Supplied material:
§ §

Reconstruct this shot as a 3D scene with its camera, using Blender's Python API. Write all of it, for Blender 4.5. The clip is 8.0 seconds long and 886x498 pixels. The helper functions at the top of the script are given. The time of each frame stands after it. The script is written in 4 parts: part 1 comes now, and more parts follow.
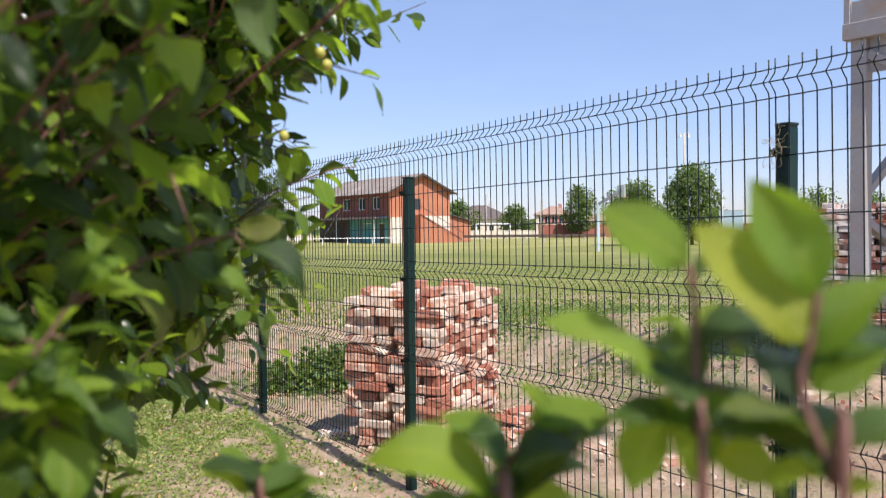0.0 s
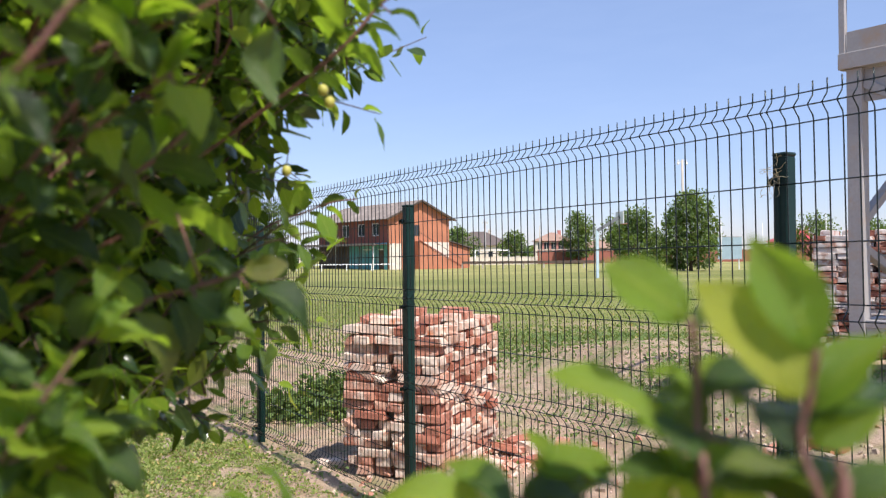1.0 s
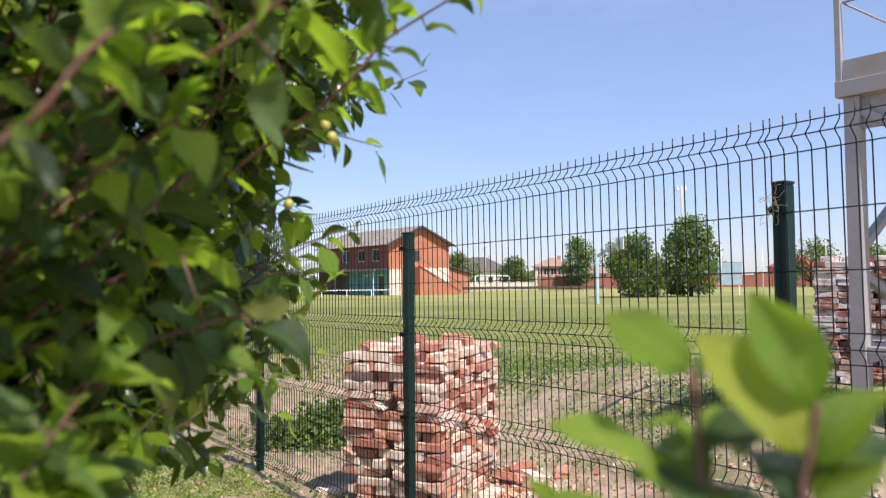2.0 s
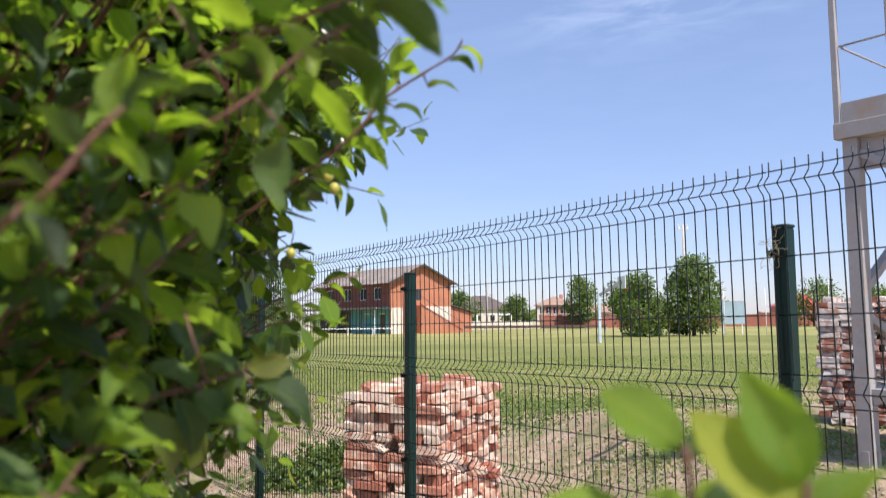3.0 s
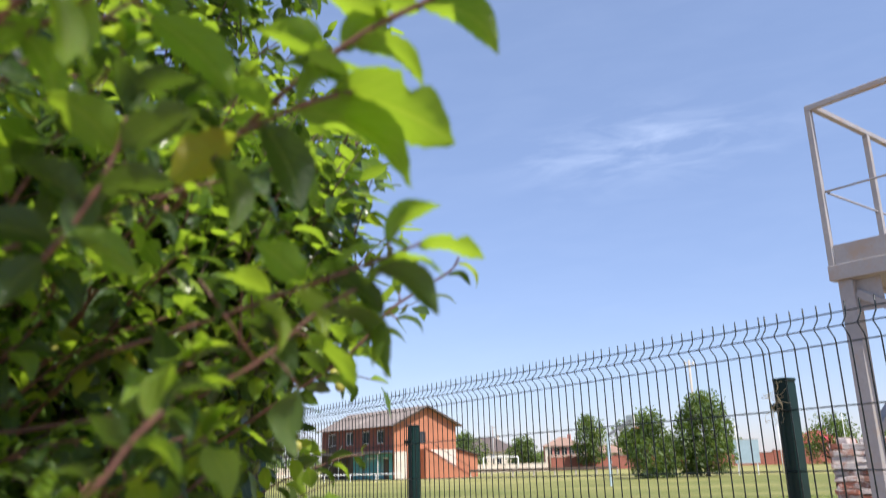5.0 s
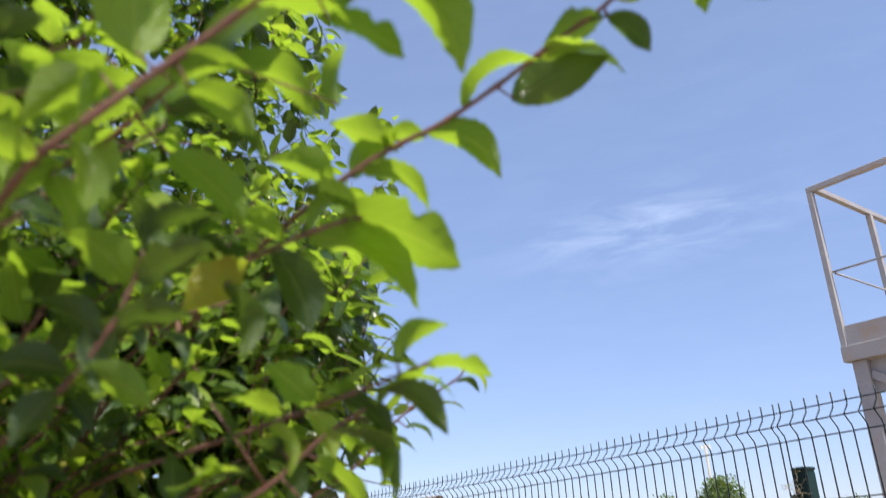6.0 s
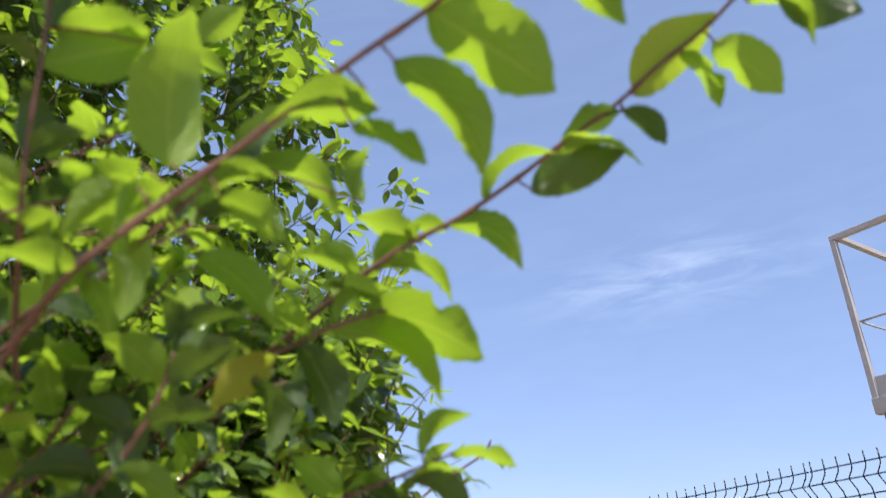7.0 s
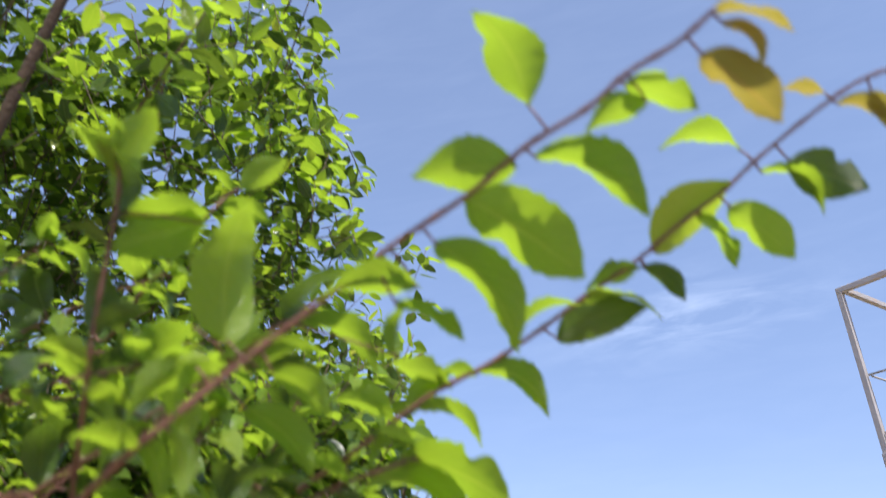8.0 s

§ §

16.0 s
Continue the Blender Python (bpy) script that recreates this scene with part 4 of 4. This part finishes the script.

§ §

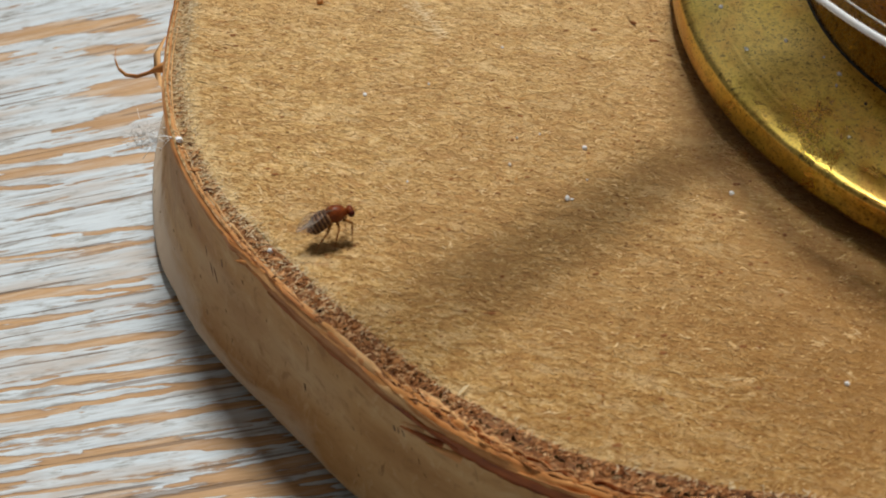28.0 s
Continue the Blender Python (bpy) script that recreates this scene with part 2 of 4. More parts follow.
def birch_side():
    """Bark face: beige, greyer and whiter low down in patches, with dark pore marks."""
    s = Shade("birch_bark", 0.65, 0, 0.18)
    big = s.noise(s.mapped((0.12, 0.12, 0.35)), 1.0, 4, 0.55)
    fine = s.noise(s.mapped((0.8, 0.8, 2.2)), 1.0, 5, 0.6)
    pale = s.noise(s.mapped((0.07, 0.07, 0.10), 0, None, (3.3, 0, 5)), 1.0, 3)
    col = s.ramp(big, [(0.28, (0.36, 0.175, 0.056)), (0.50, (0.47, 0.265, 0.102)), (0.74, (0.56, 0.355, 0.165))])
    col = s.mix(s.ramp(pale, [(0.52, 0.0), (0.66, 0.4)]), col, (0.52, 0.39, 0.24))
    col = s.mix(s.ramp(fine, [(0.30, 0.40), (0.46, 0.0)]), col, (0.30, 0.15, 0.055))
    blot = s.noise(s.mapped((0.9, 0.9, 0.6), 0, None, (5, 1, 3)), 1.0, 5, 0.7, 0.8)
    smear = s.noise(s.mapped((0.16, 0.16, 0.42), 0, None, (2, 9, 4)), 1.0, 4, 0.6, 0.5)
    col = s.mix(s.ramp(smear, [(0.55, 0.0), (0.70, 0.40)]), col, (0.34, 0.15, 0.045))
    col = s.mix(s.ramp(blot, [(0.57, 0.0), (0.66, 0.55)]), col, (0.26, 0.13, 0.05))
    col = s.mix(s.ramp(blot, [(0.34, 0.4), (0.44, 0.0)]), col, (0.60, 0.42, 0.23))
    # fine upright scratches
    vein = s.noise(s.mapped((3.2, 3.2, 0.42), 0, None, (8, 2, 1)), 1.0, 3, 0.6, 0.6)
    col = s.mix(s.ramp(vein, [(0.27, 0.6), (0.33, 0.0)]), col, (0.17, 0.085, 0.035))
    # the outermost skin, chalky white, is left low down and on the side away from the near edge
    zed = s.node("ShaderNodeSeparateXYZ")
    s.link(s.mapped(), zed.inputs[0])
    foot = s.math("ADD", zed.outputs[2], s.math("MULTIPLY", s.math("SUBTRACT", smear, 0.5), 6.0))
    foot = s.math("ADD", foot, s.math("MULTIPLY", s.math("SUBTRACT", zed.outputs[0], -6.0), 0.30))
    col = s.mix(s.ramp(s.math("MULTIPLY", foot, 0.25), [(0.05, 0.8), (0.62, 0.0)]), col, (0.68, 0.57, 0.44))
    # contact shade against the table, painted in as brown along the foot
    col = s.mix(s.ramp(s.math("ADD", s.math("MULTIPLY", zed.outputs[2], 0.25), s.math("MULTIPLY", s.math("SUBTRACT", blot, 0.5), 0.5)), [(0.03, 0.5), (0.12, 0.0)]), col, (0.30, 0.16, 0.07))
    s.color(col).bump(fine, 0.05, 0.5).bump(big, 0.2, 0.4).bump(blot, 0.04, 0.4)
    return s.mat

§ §

Requirements: Take every line containing the word "that" and copy it.

Output of the task:
Continue the Blender Python (bpy) script that recreates this scene with part 4 of 4. This part finishes the script.
Continue the Blender Python (bpy) script that recreates this scene with part 2 of 4. More parts follow.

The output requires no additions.